LANGUAGE-INDEPENDENT CONTENT

Keywords: language-independent content (fields, parts), cross-language fields, language-variant-scoped fields

This document is about the problem of how to take care of document content (mostly fields, but could be parts) that need to be the same for all language variants.

Writing down the problem and the possible solutions will hopefully help in finding the best solution to this problem.

Why / motivation

Avoid the work of manually syncing the values between multiple language variants.

Avoid interference with translator's work and translation management (synced-with link): since there is no translation involved, syncing that content should not be a job of translators. The language-independent content should not interfer with TM import/export either.

The different scopes at which content can be stored

Data can be addressed by a certain (possibly composite) key. The most common in Daisy is the document variant, which is addressed by {document ID, branch, language}. In fact, this always includes an amount of versioned content, for which either the last version (for update) or the live version (for publishing) is used by default. The versioned content is addressed by {document ID, branch, language, version}.

The following table shows some possible 'key' combinations, and what sort of data they address.

document

branch

language

version

comment

Currently existing in Daisy

X

global document properties: ID, private, owner

X

X

X

non-versioned variant properties: collections, document type, ...

X

X

X

X

versioned variant properties: document name, fields, parts, links

Not yet existing in Daisy

X

X

cross-branch properties

X

X

X

versioned cross-branch properties

...

What other CMS's do

Very little found.

LinguaPlone: http://plone.org/products/linguaplone

for language-independent fields, they seem to use the (automatic) 'duplicate them' approach.

What content should be shareable acorss language variants

  • fields

  • parts

  • collection membership

  • document type

For fields and parts, we can extend the schema model to indicate they should be language-independent.

For collection membership and document type, we should take a decission for Daisy as a whole, rather than making it configurable.

Implementation approaches

The three main approaches I can think of are:

  • (possible today) move language-independent fields into separate document, link to that document

  • have a document model that supports language-independent fields

  • keep the document model as is, but let the repository force that values of language independent fields are the same for all language variants. Thus when one language variant is updated, the other variants are automatically updated as well.

The next sections go into more detail.

Move language-independent content into a separate document

This can be seen as a cheap version of the native language-indepent fields support.

The pro's are mostly the same as for the real language-independent fields.

Looking at things this way might also help to think about how to implement real language-independent fields: for each document, we could have an additional 'virtual' document (one that is not externally addressable) that holds the language-independent content.

Support language-independent fields in the document model

Pro:

  • efficient storage

  • no problem / interference with synced-with

  • if there is a large amount of language-independent content, this approach avoids much duplication

  • allows to put new versions of the language-independent content live separately from the language-dependent content (con: it is the same which is live for all)

Con:

  • the versioning problem: this cross-language content should also be versioned.

    • We now have two version histories: the one of the language variant, and the one of the language-independent content.
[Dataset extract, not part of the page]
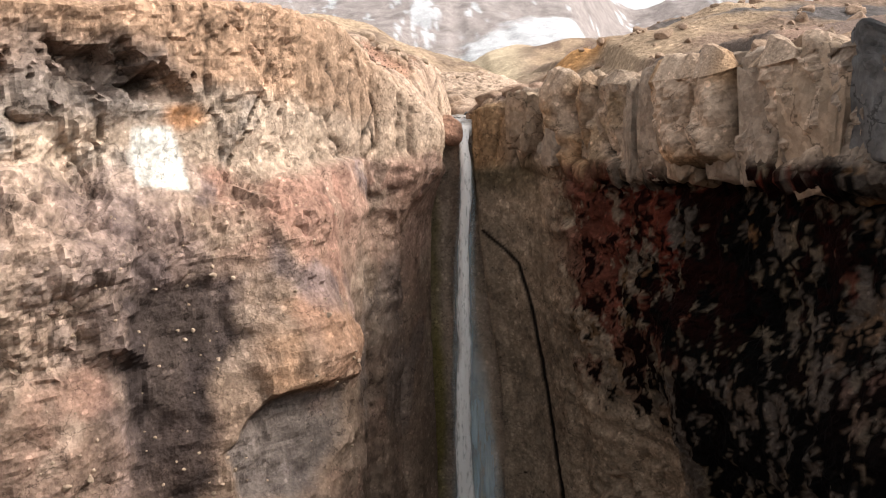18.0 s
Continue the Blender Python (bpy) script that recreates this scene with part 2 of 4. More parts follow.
def water_material(name, colour, rough, cover=None, stretch=(1, 1, 1), grain=1.0, relief=0.12):
    """Milky or falling water: a glossy scattering surface; cover gives the share of torn gaps in it."""
    m, n, l, b = nodes_of(name)
    b.inputs["Roughness"].default_value = rough
    b.inputs["IOR"].default_value = 1.33
    geo = n.new("ShaderNodeNewGeometry")
    if colour is None:
        base = n.new("ShaderNodeVertexColor")
        base.layer_name = "mineral"
        flow = n.new("ShaderNodeVectorMath")
        flow.operation = "MULTIPLY"
        flow.inputs[1].default_value = (1, 0.55, 1)
        l.new(geo.outputs["Position"], flow.inputs[0])
        froth = noise_node(n, l, flow.outputs[0], 2.6, 9, 0.7)
        l.new(times(n, l, base.outputs[0], ramp(n, l, froth.outputs[0], 0.35, 0.65, 0.72, 1.22)), b.inputs["Base Color"])
    else:
        b.inputs["Base Color"].default_value = (*colour, 1)
    scaled = n.new("ShaderNodeVectorMath")
    scaled.operation = "MULTIPLY"
    scaled.inputs[1].default_value = stretch
    l.new(geo.outputs["Position"], scaled.inputs[0])
    t = noise_node(n, l, scaled.outputs[0], grain, 8, 0.65)
    bp = n.new("ShaderNodeBump")
    bp.inputs["Strength"].default_value, bp.inputs["Distance"].default_value = 0.6, relief
    l.new(t.outputs[0], bp.inputs["Height"])
    l.new(bp.outputs[0], b.inputs["Normal"])
    if cover:
        thick = n.new("ShaderNodeVertexColor")
        thick.layer_name = "mineral"
        l.new(times(n, l, ramp(n, l, t.outputs[0], *cover), thick.outputs[0]), b.inputs["Alpha"])
    return m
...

Which version of the the language-independent content should be combined with which version of the language content? Maybe take the same behavior as with normal linking? (which is what exactly? always live)

  • Probably organization-specific, but approval and 'put live' workflows might now need to cover both the language in- and not-independent content.

Other:

  • cross-language fields should behave as if they are fields of the individual variants (with respect to publishing, searching, ...)

  • we can think of this approach as being similar to linking to a separate document, but more transparently integrated.

  • how would editing work? e.g. when is validation for these fields checked, what to do with the 'put live' flag, ...

  • repository API: is editing of cross-language content done via the varaints, or as a separate entity / document?

Duplicated, auto-synced fields between language variants

Idea: implement language-independent fields by letting the repository force that field values are the same for all variants: thus when a language independent field is updated, this will result in new versions for all the language variants with the new field value.

Pro:

  • little modifications to document model (stays simple, no incompatible changes)

  • easy switching between language-independent or not

  • easily decide for each individual language when to put these changes live

Con / difficulties:

  • updates to language-independent fields can only be done if there are no locks by other users on the variants

    • side-problem: even if locked by current user, it might be in a different editing session. Maybe we should support session-based locking too?

  • what to do with the version state and synced-with pointer of the variants which are updated as a result of updating the language-independent fields?

    • version state: keep version state of previous version (unless requested otherwise)

    • synced-with: leaving to the previous value seems the only reasonable thing, but than this would cause the synced-with pointer to be non-synced. Under some circumstances, we could auto-update the synced-with (was already synced with previous last major changes + edit only contains changes to cross-language fields)

  • will cause update events (JMS, email notifications) for all variants (JMS event is necessary since there is really an update happening, email notifications might be possible to suppress)

Thoughts:

  • this only enforces that the last version of the fields is the same for all documents

Other

  • separate access control for modifying language-independent content?

Conclusions

While the approach with duplicated storage might be simpler to implement initially, it leaves open some big questions on what to do with the synced-with pointer. Because of this alone, it seems real language-independent are the best after all.